MCKENNA, ROBERT J.; SCHWINN, CHARLES P.; SOONG, K. Y.; HIGINBOTHAM, NORMAN L.
Journal of Bone & Joint Surgery - American Volume: January 1966
Archive: PDF Only

Osteogenic sarcoma is a convenient and generically correct designation for all skeletal conective-tissue neoplasms of mesenchymal origin including: osteosarcoma, chondrosarcoma, fibrosarcoma, parosteal osteogenic sarcoma, and osteogenic sarcomata arising in Paget's disease, irradiated bone, Osteochondroma, fibrous dysplasia, or other bone disease.

This report is summary of the clinical, histopathological, and roentgenographic findings, and of the treatment and end-results of treatment in 552 cases of osteogenic sarcoma.

Factors which have no influence on prognosis are age, sex, bone of origin, trauma, and the occurrence of fracture.

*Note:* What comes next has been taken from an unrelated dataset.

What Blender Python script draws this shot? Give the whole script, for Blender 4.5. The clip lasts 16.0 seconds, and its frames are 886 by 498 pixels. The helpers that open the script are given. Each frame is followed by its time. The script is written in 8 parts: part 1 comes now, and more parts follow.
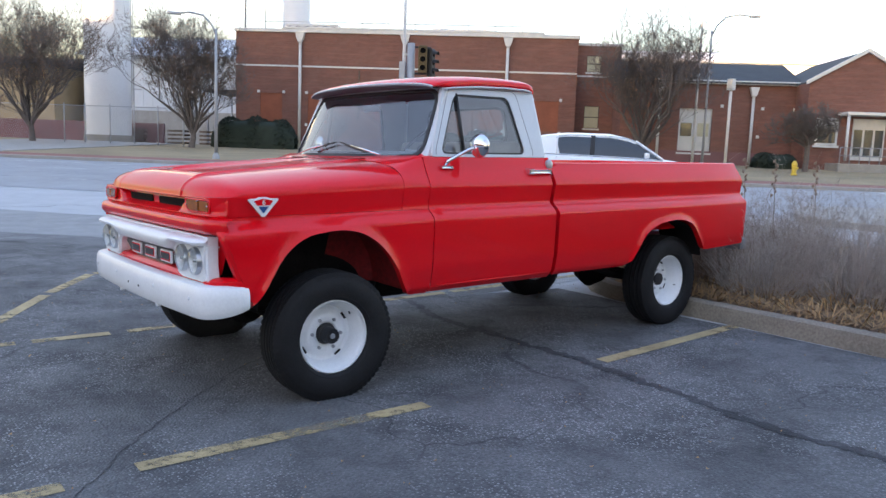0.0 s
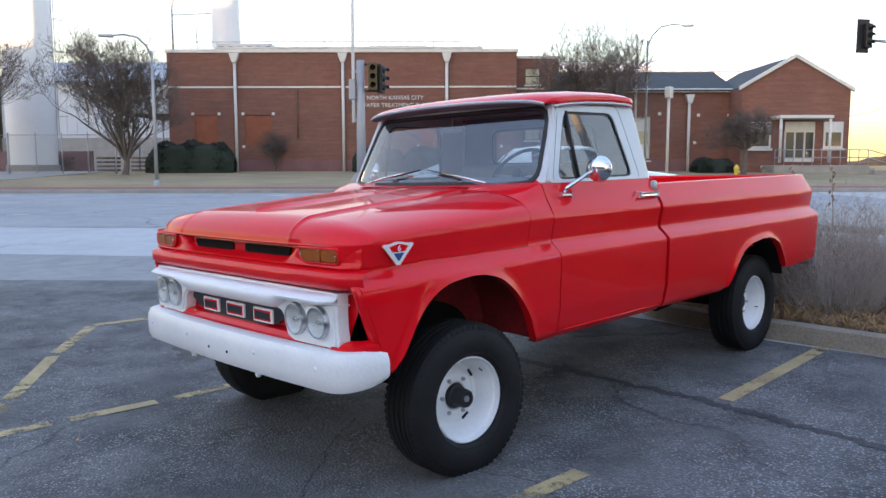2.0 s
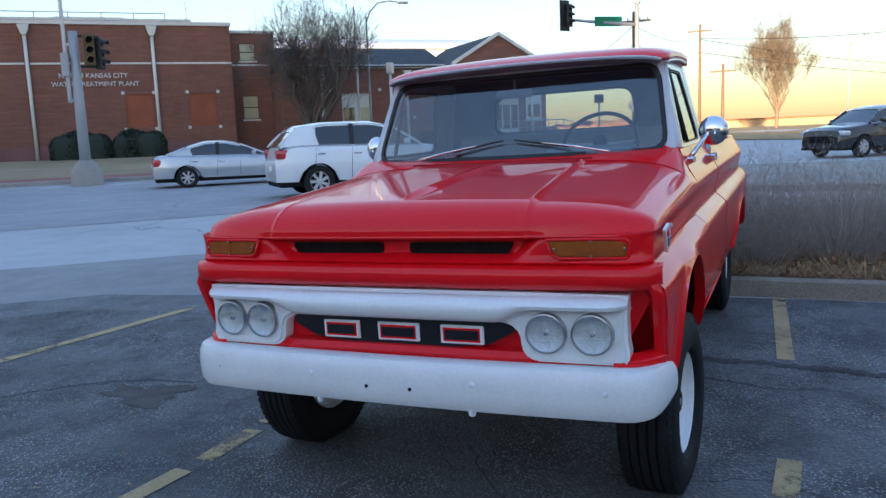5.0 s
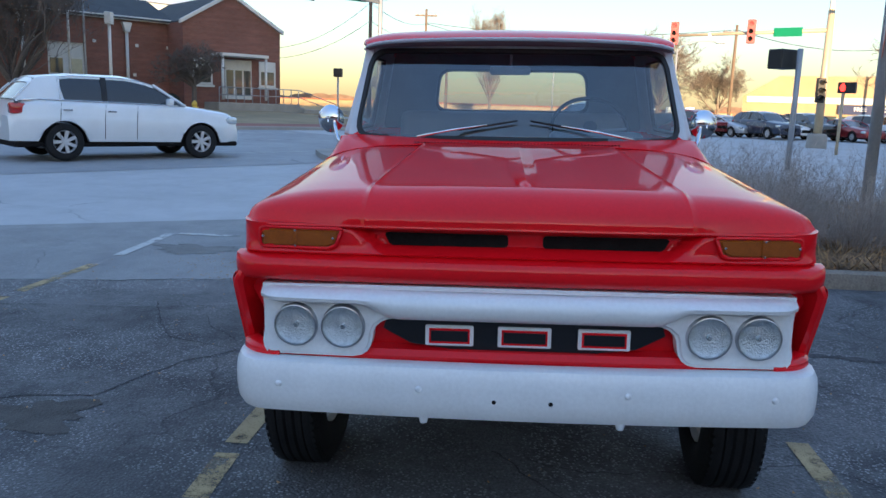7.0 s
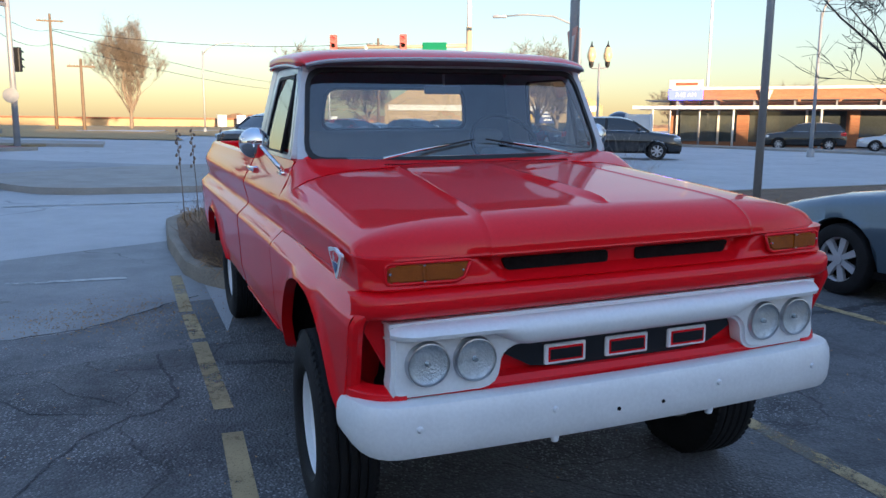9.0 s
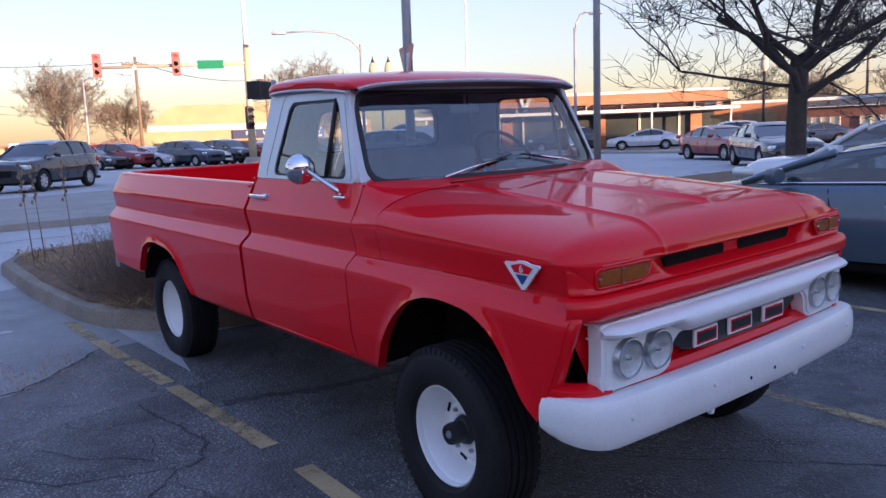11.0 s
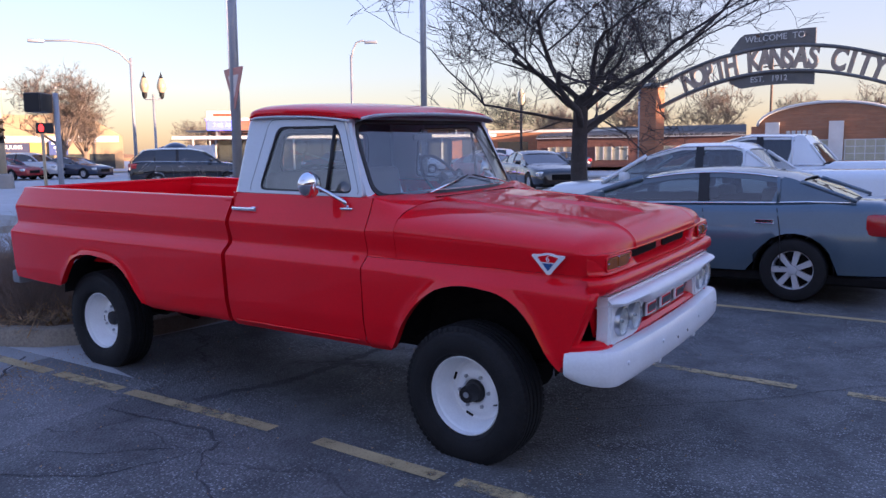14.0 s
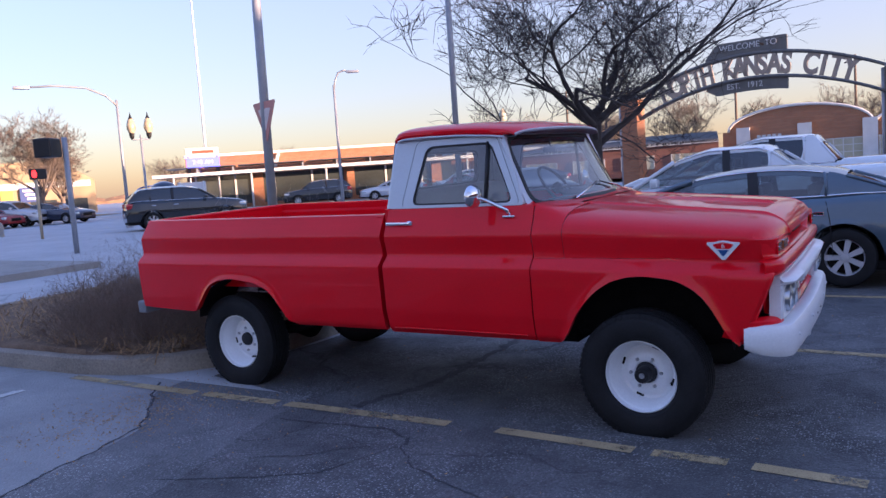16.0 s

Factors which do influence prognosis include: histological type of sarcoma, tumor size, preoperative and postoperative serum alkaline Phosphatase elevations, lymph-node involvement, and treatment.

Absolute five-year survival figures varied from 0.0 per cent for osteogenic sarcoma arising in Paget's disease to 82 per cent for parosteal osteogenic sarcoma; the figures for the other types were as follows: osteosarcoma, 13.2 per cent; chondrosarcoma, 28.1 per cent; fibrosarcoma, 31.7 per cent; and secondary chondrosarcoma, 67 per cent. Only in chondrosarcoma did grading correlate with prognosis; the patients with low-grade and medium-grade chondrosarcoma having considerably better survival rates than those with high-grade tumors. The incidence of late failures (patients dying of sarcoma more than five years after diagnosis) showed an inverse relationship to five-year survival.

Prognosis varied directly with tumnor size, and no patient with an osteosarcoma or fibrosarcoma greater than 15.0 centimeters in greatest dimension was cured.

When examination of the surgical specimen revealed lymph-node metastases, the outcome was always fatal.

Radical ablative surgery is the only curative therapy for osteogenic sarcoma. Irradiation as the sole therapy did not cure a single patient. Preoperative irradiation followed by radical ablative surgical therapy was attended by a worse prognosis than surgery alone. Two patients with unilateral lung metastasis were cured by lobectomy.

Adjuvant chemotherapy by perfusion administered prior to radical ablative surgery might be considered for future investigative protocols.